Short exercise
Write out, unchanged, the lines from the one holding "scene.camera, scene.frame_end = cam, frame(seconds)" to the close of the listing. Both the first and last lines belong in it.

Recorded data
+++

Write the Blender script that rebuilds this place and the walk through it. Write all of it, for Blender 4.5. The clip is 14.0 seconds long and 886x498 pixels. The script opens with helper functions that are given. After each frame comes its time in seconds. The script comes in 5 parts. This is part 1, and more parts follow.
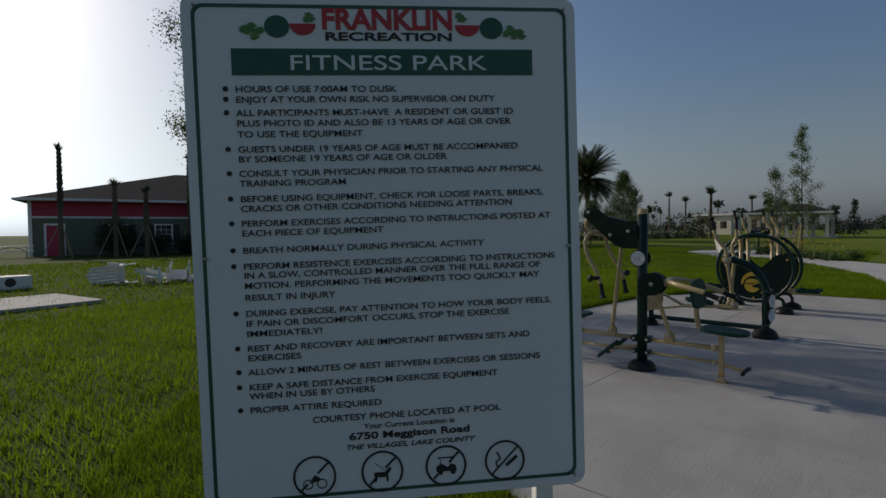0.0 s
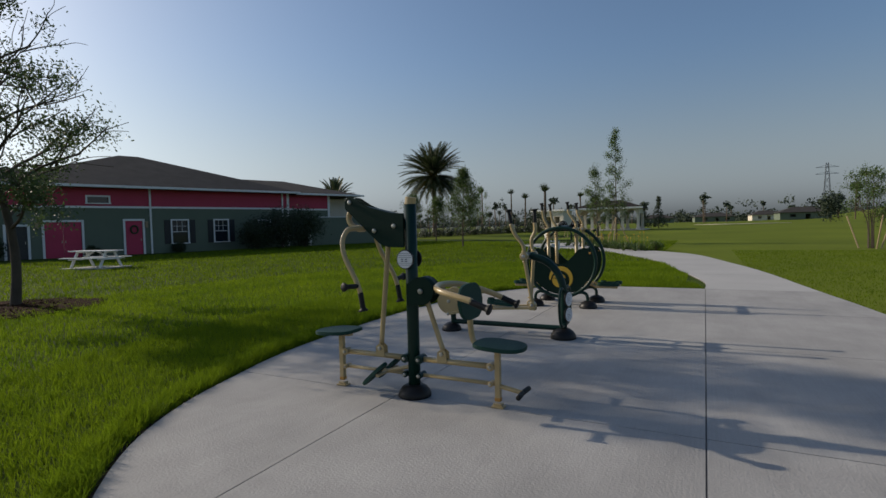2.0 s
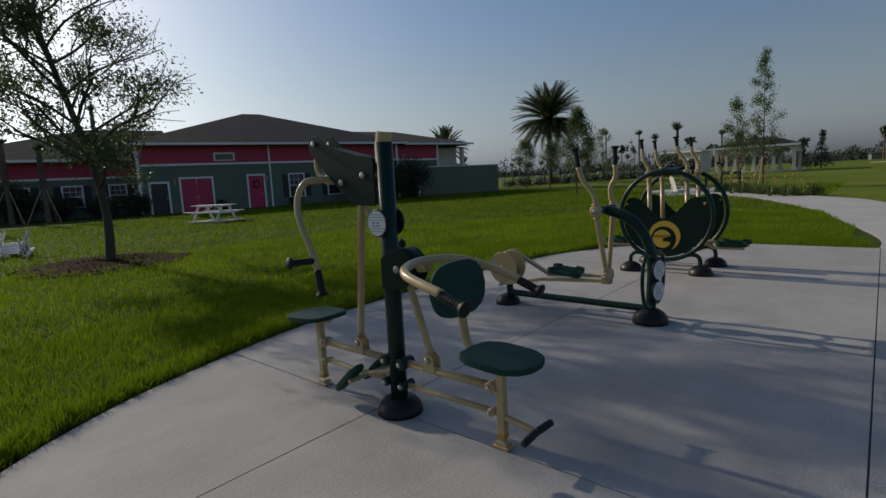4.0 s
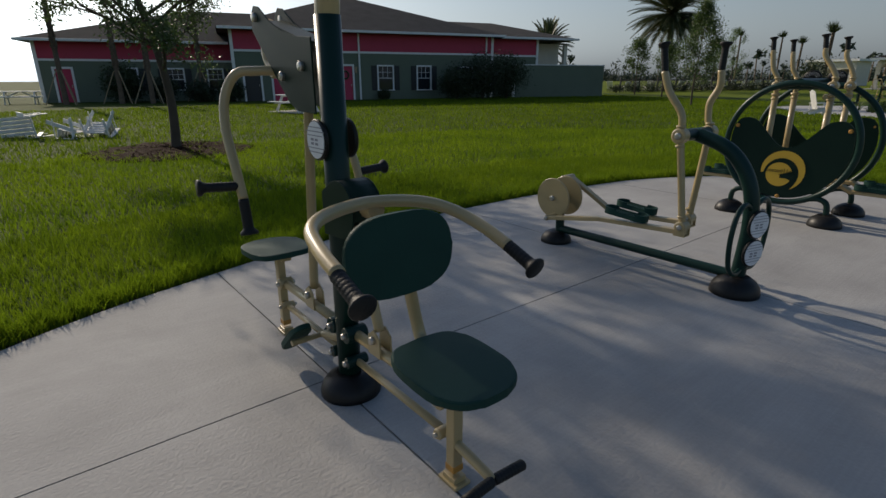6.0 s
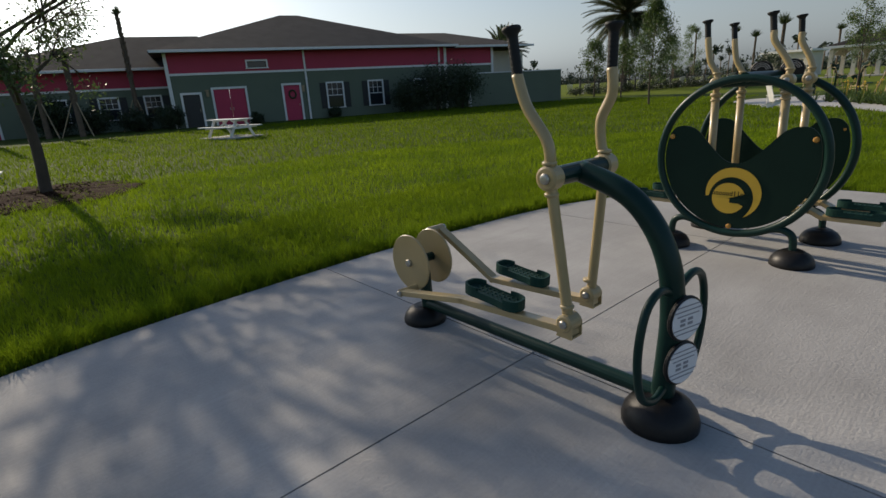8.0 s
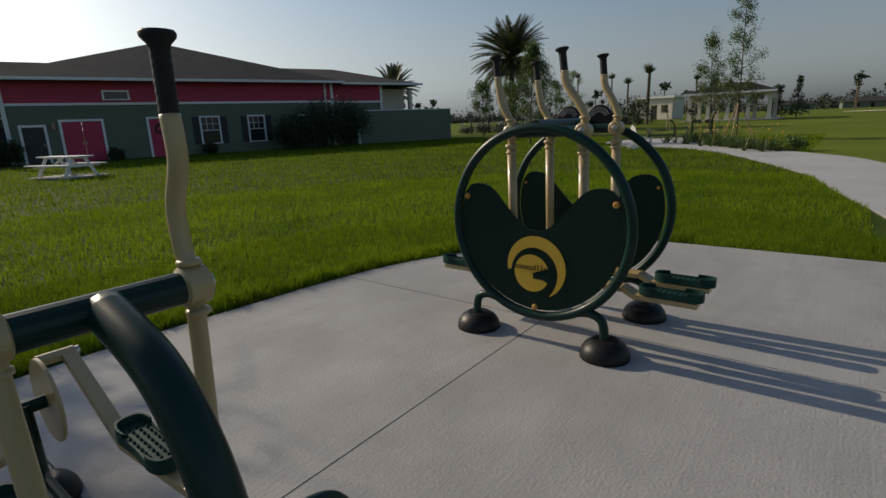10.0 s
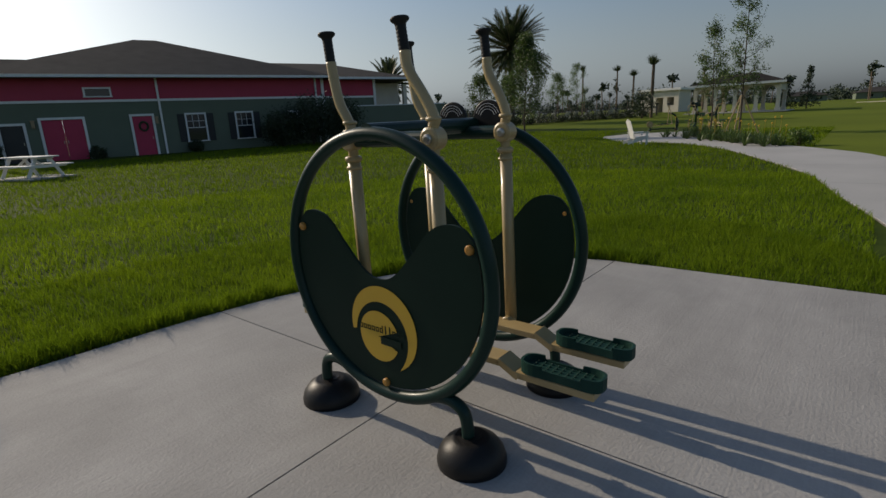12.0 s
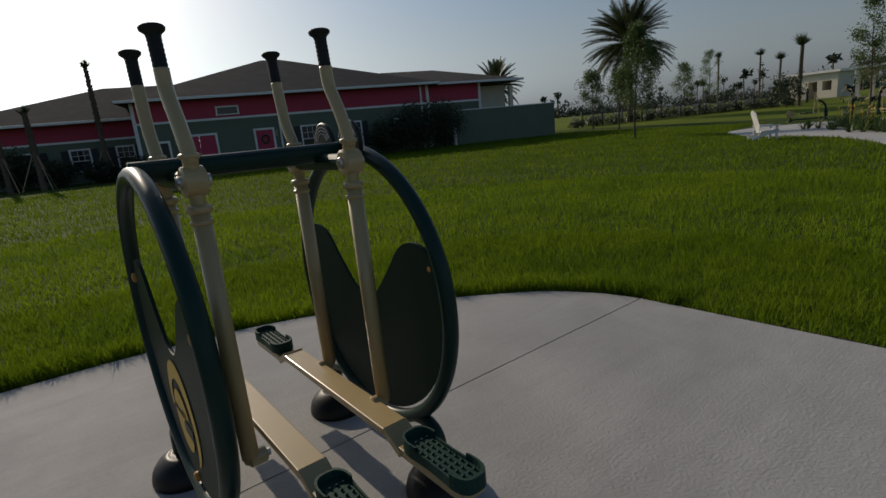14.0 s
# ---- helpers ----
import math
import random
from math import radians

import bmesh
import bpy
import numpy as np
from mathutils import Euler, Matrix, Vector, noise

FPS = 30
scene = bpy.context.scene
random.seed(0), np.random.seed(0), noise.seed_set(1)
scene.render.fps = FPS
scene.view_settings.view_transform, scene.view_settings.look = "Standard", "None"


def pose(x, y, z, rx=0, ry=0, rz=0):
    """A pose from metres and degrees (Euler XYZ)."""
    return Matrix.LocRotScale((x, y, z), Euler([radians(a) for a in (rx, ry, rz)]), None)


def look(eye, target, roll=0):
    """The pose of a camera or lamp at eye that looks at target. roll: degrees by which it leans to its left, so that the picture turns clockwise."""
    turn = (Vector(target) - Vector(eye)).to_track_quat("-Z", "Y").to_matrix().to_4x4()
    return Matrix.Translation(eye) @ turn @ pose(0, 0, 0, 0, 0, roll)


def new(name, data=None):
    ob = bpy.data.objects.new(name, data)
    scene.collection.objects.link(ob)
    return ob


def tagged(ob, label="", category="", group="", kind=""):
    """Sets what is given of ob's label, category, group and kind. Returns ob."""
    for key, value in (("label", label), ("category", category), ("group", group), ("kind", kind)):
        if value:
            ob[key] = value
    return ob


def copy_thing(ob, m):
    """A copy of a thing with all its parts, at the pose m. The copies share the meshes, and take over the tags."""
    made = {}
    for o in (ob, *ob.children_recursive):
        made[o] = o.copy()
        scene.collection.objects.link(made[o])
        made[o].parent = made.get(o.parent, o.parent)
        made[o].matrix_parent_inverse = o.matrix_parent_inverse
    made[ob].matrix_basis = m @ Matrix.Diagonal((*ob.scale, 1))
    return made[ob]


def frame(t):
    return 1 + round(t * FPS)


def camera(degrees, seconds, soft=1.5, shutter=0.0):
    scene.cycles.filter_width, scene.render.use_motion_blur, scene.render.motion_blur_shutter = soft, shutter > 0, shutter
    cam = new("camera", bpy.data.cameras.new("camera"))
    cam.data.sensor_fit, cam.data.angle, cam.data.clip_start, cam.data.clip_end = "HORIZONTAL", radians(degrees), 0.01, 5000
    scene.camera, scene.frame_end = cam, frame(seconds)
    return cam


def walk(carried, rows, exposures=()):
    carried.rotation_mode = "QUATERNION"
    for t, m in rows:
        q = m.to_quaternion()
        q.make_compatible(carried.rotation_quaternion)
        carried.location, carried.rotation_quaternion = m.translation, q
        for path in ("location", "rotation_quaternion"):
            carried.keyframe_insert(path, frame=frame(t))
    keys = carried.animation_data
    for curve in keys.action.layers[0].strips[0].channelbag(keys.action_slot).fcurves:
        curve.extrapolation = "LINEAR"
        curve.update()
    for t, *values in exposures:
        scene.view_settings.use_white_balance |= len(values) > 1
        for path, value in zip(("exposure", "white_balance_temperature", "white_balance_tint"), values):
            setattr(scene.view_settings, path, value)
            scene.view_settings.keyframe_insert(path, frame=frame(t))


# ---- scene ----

+++

Written answer
    scene.camera, scene.frame_end = cam, frame(seconds)
    return cam


def walk(carried, rows, exposures=()):
    carried.rotation_mode = "QUATERNION"
    for t, m in rows:
        q = m.to_quaternion()
        q.make_compatible(carried.rotation_quaternion)
        carried.location, carried.rotation_quaternion = m.translation, q
        for path in ("location", "rotation_quaternion"):
            carried.keyframe_insert(path, frame=frame(t))
    keys = carried.animation_data
    for curve in keys.action.layers[0].strips[0].channelbag(keys.action_slot).fcurves:
        curve.extrapolation = "LINEAR"
        curve.update()
    for t, *values in exposures:
        scene.view_settings.use_white_balance |= len(values) > 1
        for path, value in zip(("exposure", "white_balance_temperature", "white_balance_tint"), values):
            setattr(scene.view_settings, path, value)
            scene.view_settings.keyframe_insert(path, frame=frame(t))


# ---- scene ----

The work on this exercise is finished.